DIRECTIVE:
Repeat the listing exactly as given, omitting every image.

INFORMATION PROVIDED:

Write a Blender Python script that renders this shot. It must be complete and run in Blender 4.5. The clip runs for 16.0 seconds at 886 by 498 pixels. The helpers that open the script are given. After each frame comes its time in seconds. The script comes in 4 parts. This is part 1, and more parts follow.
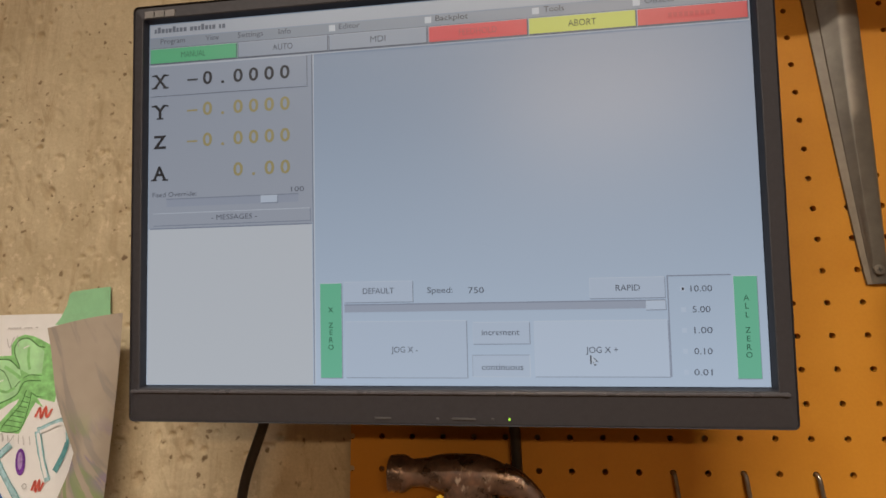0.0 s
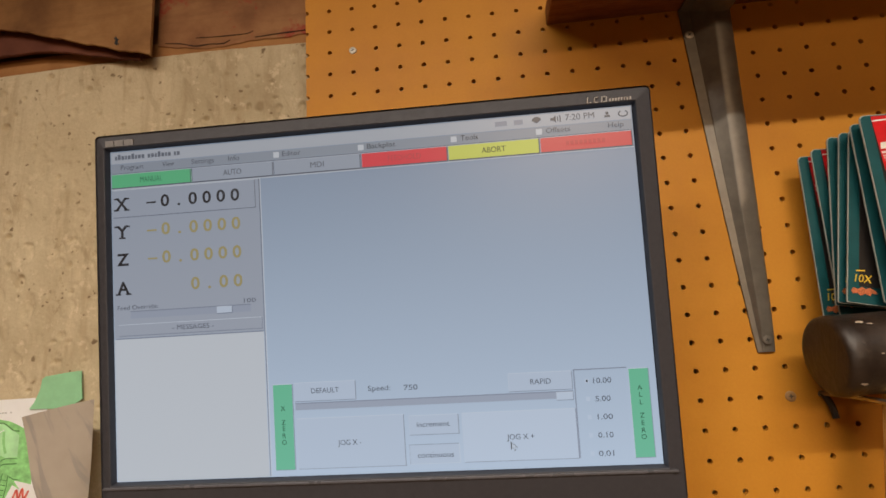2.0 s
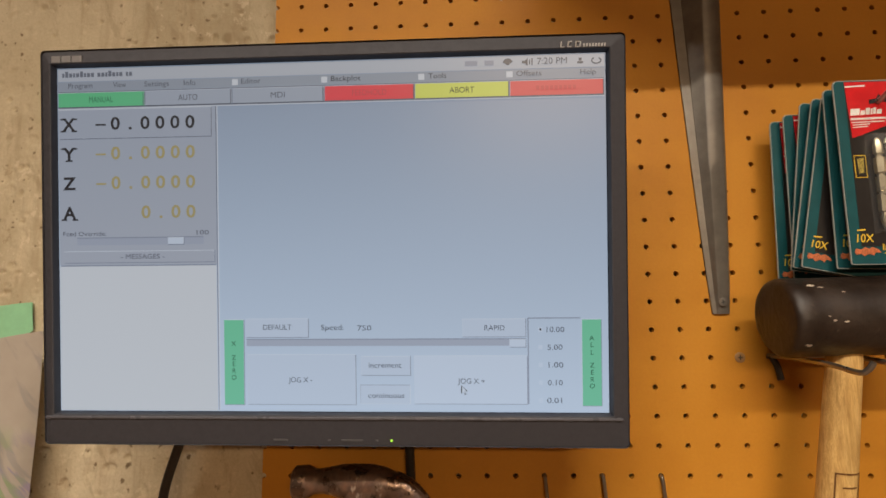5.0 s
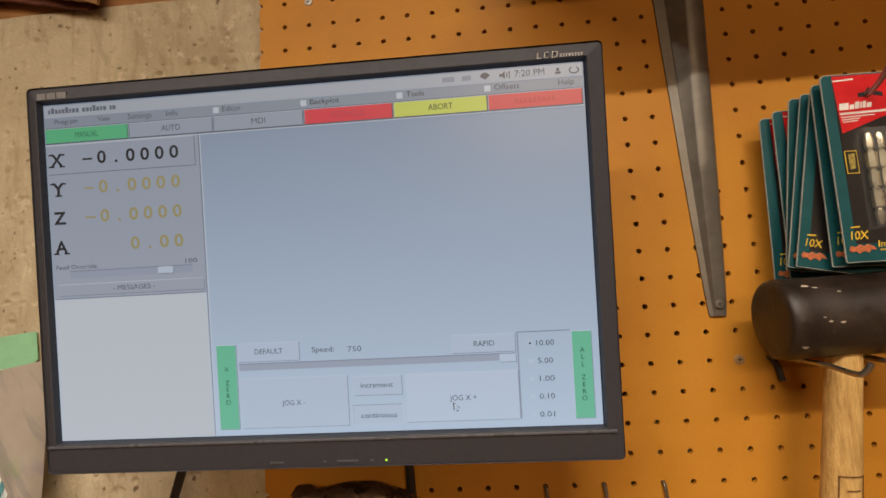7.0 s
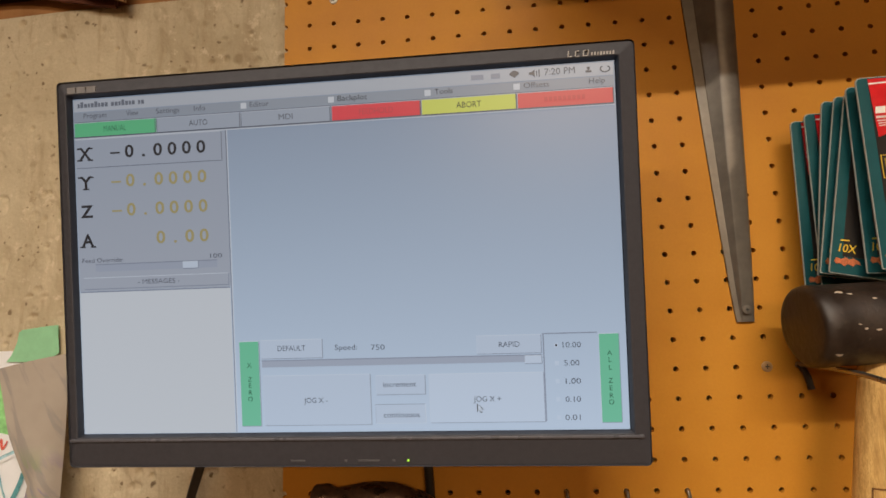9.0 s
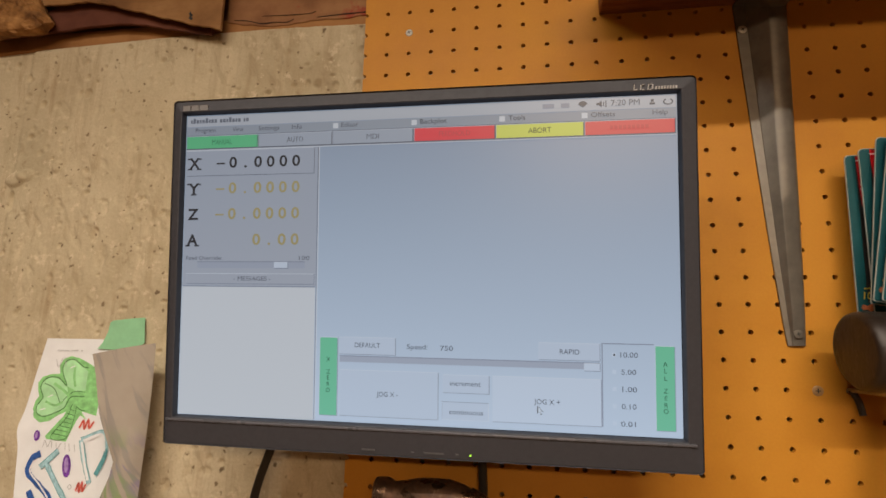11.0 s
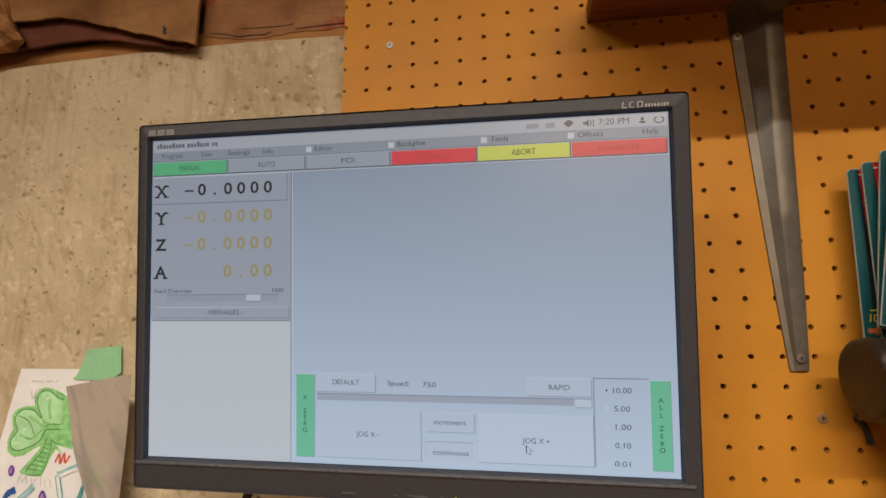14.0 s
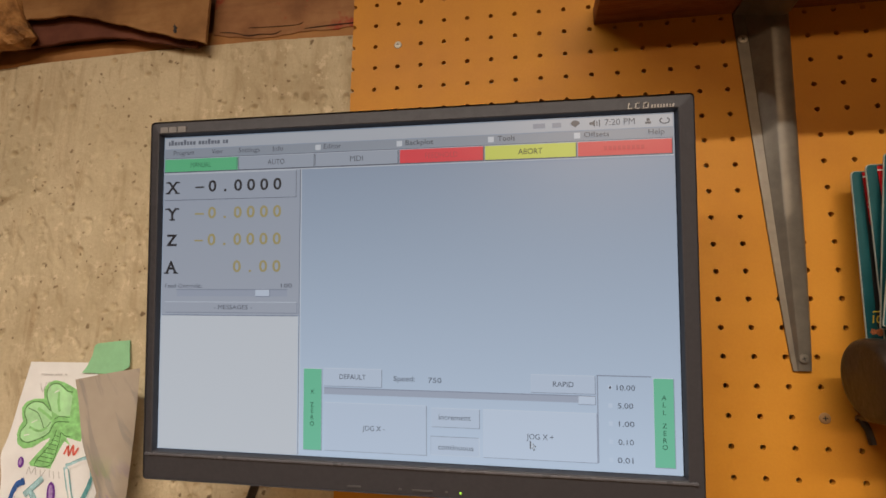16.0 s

FULL RESPONSE:
Write a Blender Python script that renders this shot. It must be complete and run in Blender 4.5. The clip runs for 16.0 seconds at 886 by 498 pixels. The helpers that open the script are given. After each frame comes its time in seconds. The script comes in 4 parts. This is part 1, and more parts follow.
0.0 s
2.0 s
5.0 s
7.0 s
9.0 s
11.0 s
14.0 s
16.0 s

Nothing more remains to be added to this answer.